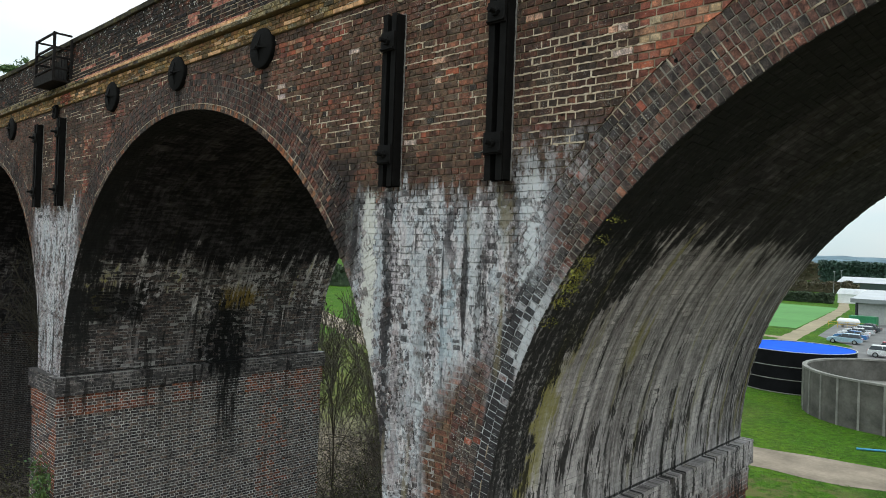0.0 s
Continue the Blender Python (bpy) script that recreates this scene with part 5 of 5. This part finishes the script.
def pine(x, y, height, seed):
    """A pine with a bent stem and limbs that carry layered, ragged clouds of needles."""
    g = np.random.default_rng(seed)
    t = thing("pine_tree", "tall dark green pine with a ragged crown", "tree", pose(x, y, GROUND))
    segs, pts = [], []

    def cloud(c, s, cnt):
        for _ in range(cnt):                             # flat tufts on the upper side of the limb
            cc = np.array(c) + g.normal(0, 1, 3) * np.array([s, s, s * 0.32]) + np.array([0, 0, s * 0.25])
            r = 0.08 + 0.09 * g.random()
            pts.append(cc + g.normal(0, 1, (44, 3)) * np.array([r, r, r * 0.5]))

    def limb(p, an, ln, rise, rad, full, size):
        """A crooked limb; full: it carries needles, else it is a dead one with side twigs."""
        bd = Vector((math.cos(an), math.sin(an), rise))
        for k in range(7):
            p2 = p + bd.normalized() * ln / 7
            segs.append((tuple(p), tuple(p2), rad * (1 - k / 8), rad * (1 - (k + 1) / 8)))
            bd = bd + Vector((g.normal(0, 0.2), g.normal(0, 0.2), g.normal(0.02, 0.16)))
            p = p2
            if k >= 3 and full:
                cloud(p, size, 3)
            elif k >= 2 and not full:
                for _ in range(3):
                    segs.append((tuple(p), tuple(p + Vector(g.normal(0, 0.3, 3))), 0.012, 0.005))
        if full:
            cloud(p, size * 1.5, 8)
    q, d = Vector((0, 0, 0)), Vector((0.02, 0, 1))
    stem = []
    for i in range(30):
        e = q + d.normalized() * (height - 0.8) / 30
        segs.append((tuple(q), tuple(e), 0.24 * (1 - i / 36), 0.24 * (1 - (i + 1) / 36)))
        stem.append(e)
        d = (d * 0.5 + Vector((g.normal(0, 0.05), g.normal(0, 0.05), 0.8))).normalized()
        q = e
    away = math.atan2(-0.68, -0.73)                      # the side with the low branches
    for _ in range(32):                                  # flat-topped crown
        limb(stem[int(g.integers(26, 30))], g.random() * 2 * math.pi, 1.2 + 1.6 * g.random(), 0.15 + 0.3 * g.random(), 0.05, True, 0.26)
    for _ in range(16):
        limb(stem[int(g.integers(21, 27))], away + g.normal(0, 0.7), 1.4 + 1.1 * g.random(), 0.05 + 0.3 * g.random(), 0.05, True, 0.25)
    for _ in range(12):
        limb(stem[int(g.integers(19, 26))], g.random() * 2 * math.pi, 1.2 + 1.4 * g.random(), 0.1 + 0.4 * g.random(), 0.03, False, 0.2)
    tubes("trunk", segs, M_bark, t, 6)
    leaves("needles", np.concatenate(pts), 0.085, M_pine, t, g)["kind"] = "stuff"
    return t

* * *

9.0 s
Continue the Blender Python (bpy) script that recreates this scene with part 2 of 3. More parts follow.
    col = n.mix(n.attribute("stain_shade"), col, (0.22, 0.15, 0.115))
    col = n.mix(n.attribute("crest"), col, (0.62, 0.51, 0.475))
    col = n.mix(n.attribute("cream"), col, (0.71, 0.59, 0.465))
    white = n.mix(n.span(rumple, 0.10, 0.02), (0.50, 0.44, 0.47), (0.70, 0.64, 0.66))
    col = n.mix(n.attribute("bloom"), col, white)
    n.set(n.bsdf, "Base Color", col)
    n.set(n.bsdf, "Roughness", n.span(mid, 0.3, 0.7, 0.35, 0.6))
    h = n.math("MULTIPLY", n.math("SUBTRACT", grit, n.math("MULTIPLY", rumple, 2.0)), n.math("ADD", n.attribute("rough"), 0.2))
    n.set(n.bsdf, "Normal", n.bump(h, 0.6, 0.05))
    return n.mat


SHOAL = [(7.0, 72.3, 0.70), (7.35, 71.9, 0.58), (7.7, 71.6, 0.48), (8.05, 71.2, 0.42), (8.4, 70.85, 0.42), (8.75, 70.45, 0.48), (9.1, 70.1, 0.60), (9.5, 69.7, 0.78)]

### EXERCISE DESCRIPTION
Starting with the line that contains "finishes the script.", repeat each line exactly, and stop once the line that contains "pts.append(cc + g.normal(0, 1, (44, 3))" has been repeated.

### WRITTEN ANSWER
Continue the Blender Python (bpy) script that recreates this scene with part 5 of 5. This part finishes the script.
def pine(x, y, height, seed):
    """A pine with a bent stem and limbs that carry layered, ragged clouds of needles."""
    g = np.random.default_rng(seed)
    t = thing("pine_tree", "tall dark green pine with a ragged crown", "tree", pose(x, y, GROUND))
    segs, pts = [], []

    def cloud(c, s, cnt):
        for _ in range(cnt):                             # flat tufts on the upper side of the limb
            cc = np.array(c) + g.normal(0, 1, 3) * np.array([s, s, s * 0.32]) + np.array([0, 0, s * 0.25])
            r = 0.08 + 0.09 * g.random()
            pts.append(cc + g.normal(0, 1, (44, 3)) * np.array([r, r, r * 0.5]))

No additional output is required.